Les Imoca résistent bien
Enfin, à Itajai, les Imoca sont presque tous au sec pour une sérieuse révision après la plus longue étape, 14 000 nautiques, de ce tour du monde en équipage. Marins et bateaux ont souffert tout au long de ces traversées de l’Indien et du Pacifique cumulées. Mais l’expérimenté Neil Cox, Directeur Technique de The Ocean Race, a confié à la classe Imoca que les marins avaient peut-être plus souffert que les bateaux. Ayant travaillé sur les VO70 et les VO65, Neil Cox est impressionné à la fois par les marins et par les bateaux. Ces derniers sont selon lui arrivés en meilleur état qu’étaient arrivées les flottes des précédentes éditions après avoir pourtant parcouru le double de la distance. Il se dit admiratif « de leur conception, de la manière dont ils sont entretenus et des personnes qui les font avancer ». Les femmes et les hommes ont eux aussi besoin de repos et c’est peut-être en partie pour cela que des changements d’équipage ont été annoncés. A bord de Malizia, le Britannique Will Harris reprendra le poste de skipper entre Itajaí et Newport, Rhode Island puisque Boris Herrmann fait une pause sur cette manche.
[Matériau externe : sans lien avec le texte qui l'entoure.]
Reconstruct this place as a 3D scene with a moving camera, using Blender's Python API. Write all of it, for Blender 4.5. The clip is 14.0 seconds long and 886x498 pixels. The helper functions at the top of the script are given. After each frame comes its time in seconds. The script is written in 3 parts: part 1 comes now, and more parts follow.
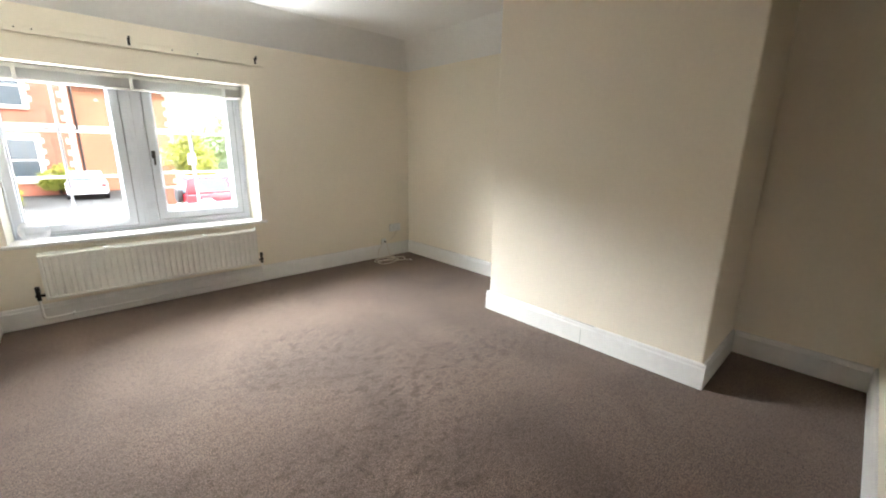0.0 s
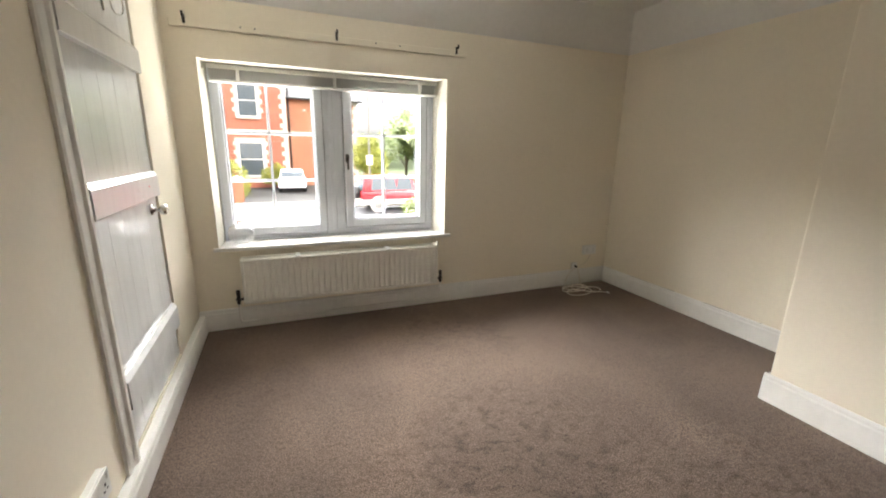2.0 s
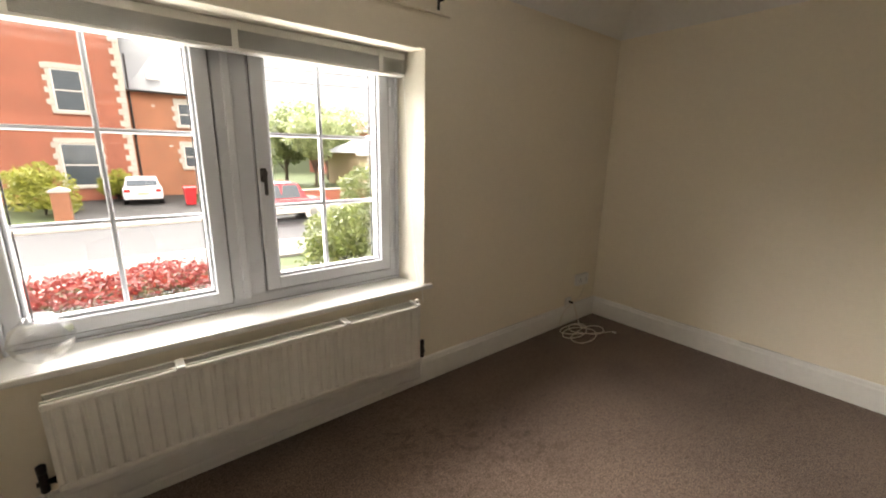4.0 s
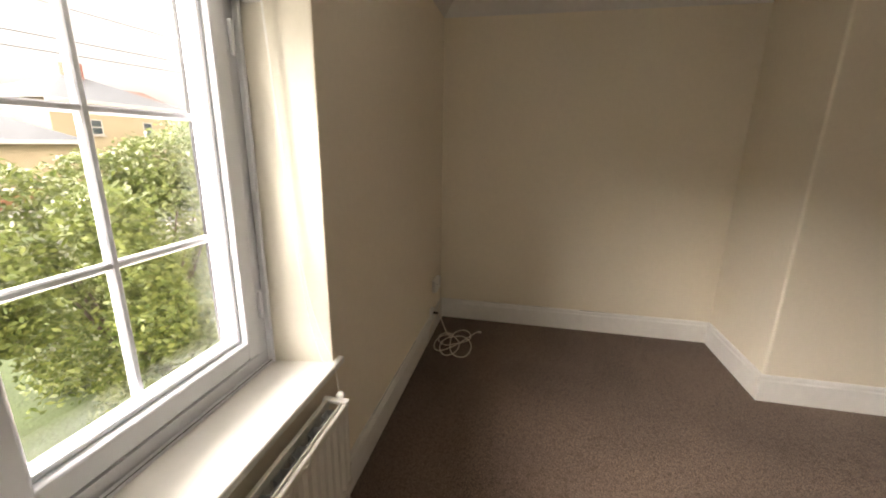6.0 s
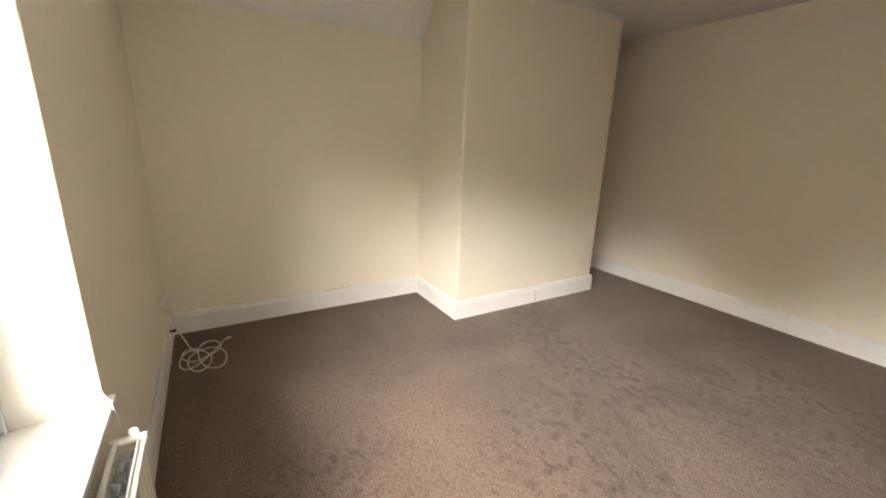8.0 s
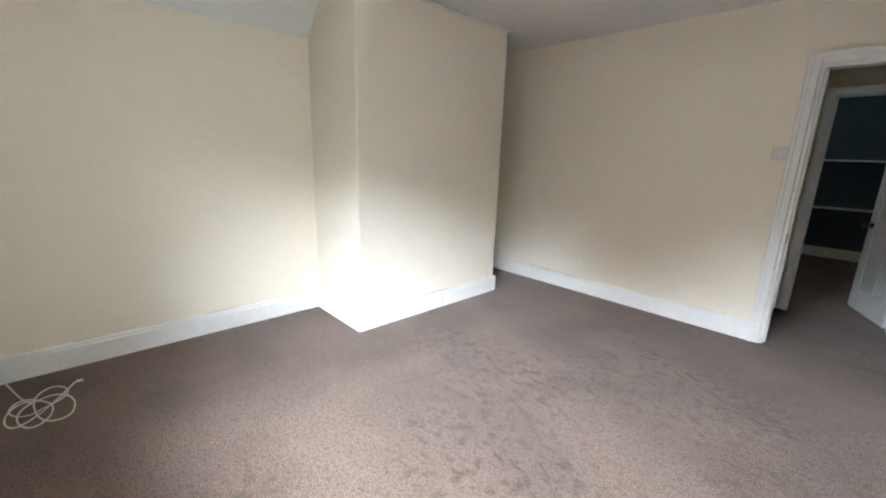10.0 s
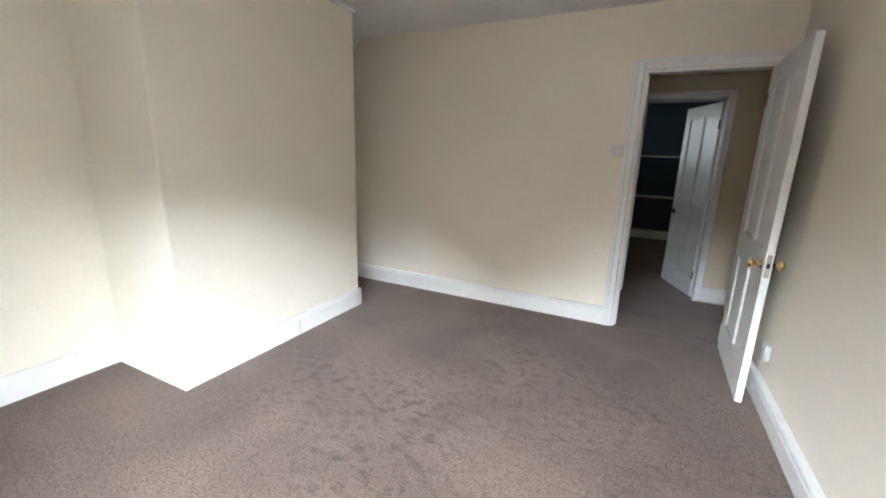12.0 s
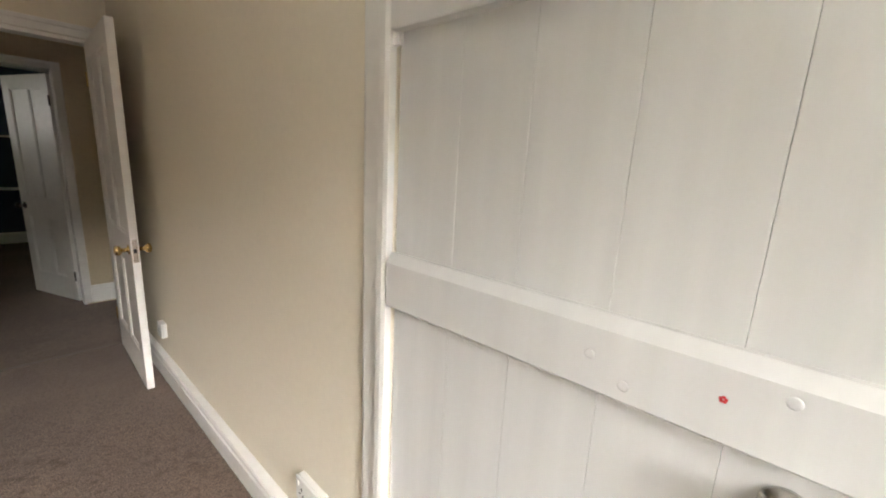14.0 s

Il sera rejoint par une recrue de choix, en la personne du très expérimenté Christopher Pratt. De son côté, Paul Meilhat sera rejoint par le Britannique Alan Roberts, Marie Riou, et la Portugaise Mariana Lobato. Biotherm sera ainsi la première équipe de The Ocean Race à prendre le départ d'une étape avec un équipage respectant la parité homme-femme. Ces dernières seront même en majorité à bord entre le Brésil et les Etats-Unis avec le retour d'Anne Beaugé en tant que reporter embarquée.